Intuitively, the port field encodes the port that the packet should be forwarded out on, while the bos field is a bottom-of-stack marker that is set to 1 on the last elements of the stack.

We also define a struct to represent all headers:

struct headers {
    ethernet_t      ethernet;
    srcRoute_t[8]   srcRoutes;
}

Note that srcRoutes is a stack containing up to 8 elements.

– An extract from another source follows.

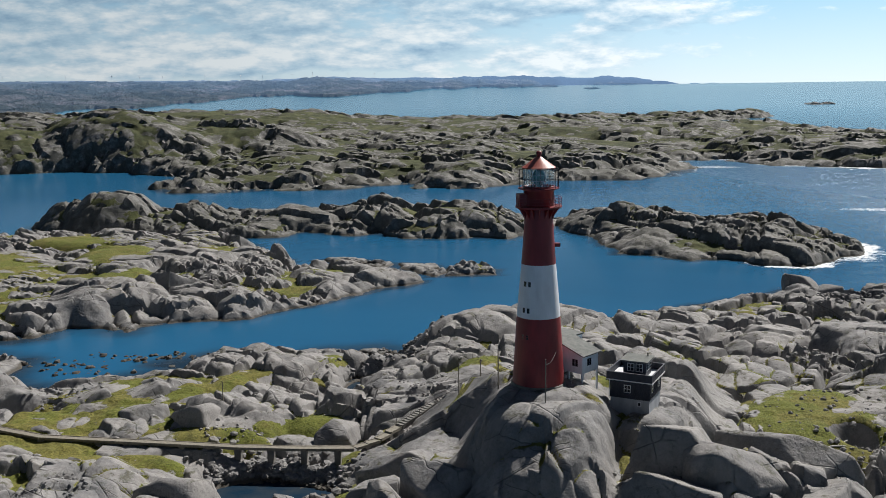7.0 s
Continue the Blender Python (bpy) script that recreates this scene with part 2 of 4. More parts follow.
    col = n.mix(1.0, col, side, 'MULTIPLY')
    glow = n.add("Emission", Color=col, Strength=1.0)
    n.tree.links.new(glow.outputs[0], n.out.inputs[0])
    return n.mat


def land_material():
    """Distant hills of heath, rock and grass; the haze of several kilometres is put in as a bluish glow."""
    n = Nodes("distant_hills_haze_glow")
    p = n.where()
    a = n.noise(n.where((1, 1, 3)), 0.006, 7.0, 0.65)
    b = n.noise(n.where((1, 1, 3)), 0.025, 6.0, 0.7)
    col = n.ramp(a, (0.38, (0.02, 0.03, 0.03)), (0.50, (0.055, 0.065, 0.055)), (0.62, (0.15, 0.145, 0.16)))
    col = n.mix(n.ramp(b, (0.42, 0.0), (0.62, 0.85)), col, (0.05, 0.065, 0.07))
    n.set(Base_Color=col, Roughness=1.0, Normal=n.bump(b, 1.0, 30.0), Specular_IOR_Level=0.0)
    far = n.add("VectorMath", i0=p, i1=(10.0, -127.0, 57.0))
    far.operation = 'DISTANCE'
    # emission rises with distance in place of haze in the air
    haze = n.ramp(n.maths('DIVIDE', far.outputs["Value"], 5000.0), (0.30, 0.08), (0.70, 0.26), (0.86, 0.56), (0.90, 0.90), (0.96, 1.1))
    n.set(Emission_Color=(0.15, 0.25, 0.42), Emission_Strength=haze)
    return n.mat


MAT = {
    "ground": ground_material(), "rock": rock_material("granite"), "sea": sea_material(), "sky": sky_material(), "land": land_material(),
    "red": painted("red_oxide_paint", (0.25, 0.017, 0.021), 0.42, 0.35, 0.7),
    "white": painted("white_paint", (0.77, 0.81, 0.86), 0.5, 0.06, 0.8),
    "dome": painted("faded_red_roof_paint", (0.42, 0.10, 0.07), 0.45, 0.2, 1.2),
    "navy": painted("dark_blue_cladding", (0.020, 0.027, 0.048), 0.55, 0.3, 2.0),
    "concrete": painted("grey_rendered_concrete", (0.44, 0.46, 0.49), 0.85, 0.25, 0.9),
    "felt": painted("grey_roofing_felt", (0.17, 0.18, 0.17), 0.9, 0.25, 1.3, streak=False),
    "trim": painted("white_trim_paint", (0.72, 0.73, 0.74), 0.5, 0.1, 2.0),
    "deck": painted("pale_deck_membrane", (0.62, 0.64, 0.66), 0.6, 0.12, 1.5, streak=False),
    "ice": painted("pale_blue_cladding", (0.74, 0.82, 0.90), 0.55, 0.12, 1.2),
    "wood": painted("grey_weathered_timber", (0.26, 0.235, 0.19), 0.85, 0.35, 2.5, streak=False),
    "stone": painted("grey_masonry", (0.20, 0.19, 0.175), 0.9, 0.35, 1.2),
    "iron": painted("dark_iron", (0.045, 0.040, 0.042), 0.55, 0.3, 3.0, 0.3),
    "grey": painted("grey_shed_cladding", (0.60, 0.60, 0.58), 0.8, 0.2, 1.0),
    "slate": painted("grey_slate_roof", (0.58, 0.59, 0.60), 0.6, 0.2, 1.0),
    "tarred": painted("red_village_cladding", (0.30, 0.05, 0.035), 0.7, 0.2, 0.7),
    "pane_dark": Nodes("dark_window_glass").set(Base_Color=(0.02, 0.025, 0.03), Roughness=0.08, Specular_IOR_Level=0.7),
    "lens": Nodes("green_lens_glass").set(Base_Color=(0.04, 0.16, 0.13), Roughness=0.15, Specular_IOR_Level=0.8),
    "leaf": painted("conifer_foliage", (0.035, 0.06, 0.022), 0.9, 0.3, 1.0, streak=False),
    "bush": painted("broad_leaved_foliage", (0.055, 0.085, 0.022), 0.9, 0.3, 0.6, streak=False),
    "bleached": painted("bleached_driftwood", (0.52, 0.50, 0.46), 0.85, 0.25, 3.0, streak=False),
    "bark": painted("bark", (0.10, 0.075, 0.05), 0.9, 0.3, 2.0),
}
gl = Nodes("lantern_glass")
gl.tree.nodes.remove(gl.bsdf)
gl_mix = gl.add("MixShader", Fac=0.18, i1=gl.add("BsdfTransparent", Color=(0.86, 0.92, 0.92, 1)).outputs[0], i2=gl.add("BsdfGlossy", Roughness=0.03).outputs[0])
gl.tree.links.new(gl_mix.outputs[0], gl.out.inputs[0])
MAT["glass"] = gl.mat


# ---- mesh helpers ----
def mesh_of(bm, name, material, smooth=False):
    me = bpy.data.meshes.new(name)
    bm.normal_update()
    bm.to_mesh(me)
    bm.free()
    me.materials.append(material)
    if smooth:
        me.polygons.foreach_set("use_smooth", [True] * len(me.polygons))
    return me


def part(name, bm, material, parent=None, label="", smooth=False):
    ob = new(name, mesh_of(bm, name, material, smooth))
    if parent is not None:
        ob.parent = parent
    return tagged(ob, label)


def thing(name, at, turn=0.0, label="", category="", group=""):
    """An empty at a thing's base, which carries its parts."""
    ob = new(name)
    ob.matrix_basis = pose(*at, 0, 0, turn)
    ob.empty_display_size = 0.3
    return tagged(ob, label, category, group)


def block(lo, hi, bevel=0.0, bm=None):
    bm = bm or bmesh.new()
    size, mid = [b - a for a, b in zip(lo, hi)], [(a + b) / 2 for a, b in zip(lo, hi)]
    got = bmesh.ops.create_cube(bm, size=1, matrix=Matrix.Translation(mid) @ Matrix.Diagonal((*size, 1)))
    if bevel:
        edges = list({e for v in got["verts"] for e in v.link_edges})
        bmesh.ops.bevel(bm, geom=edges, offset=bevel, segments=1, affect='EDGES', profile=0.5)
    return bm


def rod(a, b, r, sides=8, bm=None, r2=None):
    bm = bm or bmesh.new()
    a, b = Vector(a), Vector(b)
    m = Matrix.Translation((a + b) / 2) @ (b - a).to_track_quat('Z', 'Y').to_matrix().to_4x4()
    bmesh.ops.create_cone(bm, cap_ends=True, segments=sides, radius1=r, radius2=r if r2 is None else r2, depth=(b - a).length, matrix=m)
    return bm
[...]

With these type definitions, we can define the parser itself:

parser MyParser(packet_in packet,
                out headers hdr,
                inout metadata meta,
                inout standard_metadata_t standard_metadata) {
    
    state start {
        transition parse_ethernet;
    }

    state parse_ethernet {
        packet.extract(hdr.ethernet);
        transition select(hdr.ethernet.etherType) {
            0x1234: parse_srcRouting;
            default: accept;
        }
    }

    state parse_srcRouting {
        packet.extract(hdr.srcRoutes.next);
        transition select(hdr.srcRoutes.last.bos) {
            1: parse_ipv4;
            default: parse_srcRouting;
        }
    }

    state parse_ipv4 {
        packet.extract(hdr.ipv4);
        transition accept;
    }

}

The most interesting state is parse_srcRouting, which repeatedly extracts the next element of the hdr.srcRoutes stack until it either runs out of space in the stack or finds an element with bos set to 1.

Discussion

  • What kinds of errors can arise in a parser?

  • Are there packet formats that would be difficult to express in P4?

Reading

For a full description of the P4 language, you may consult the language specification document.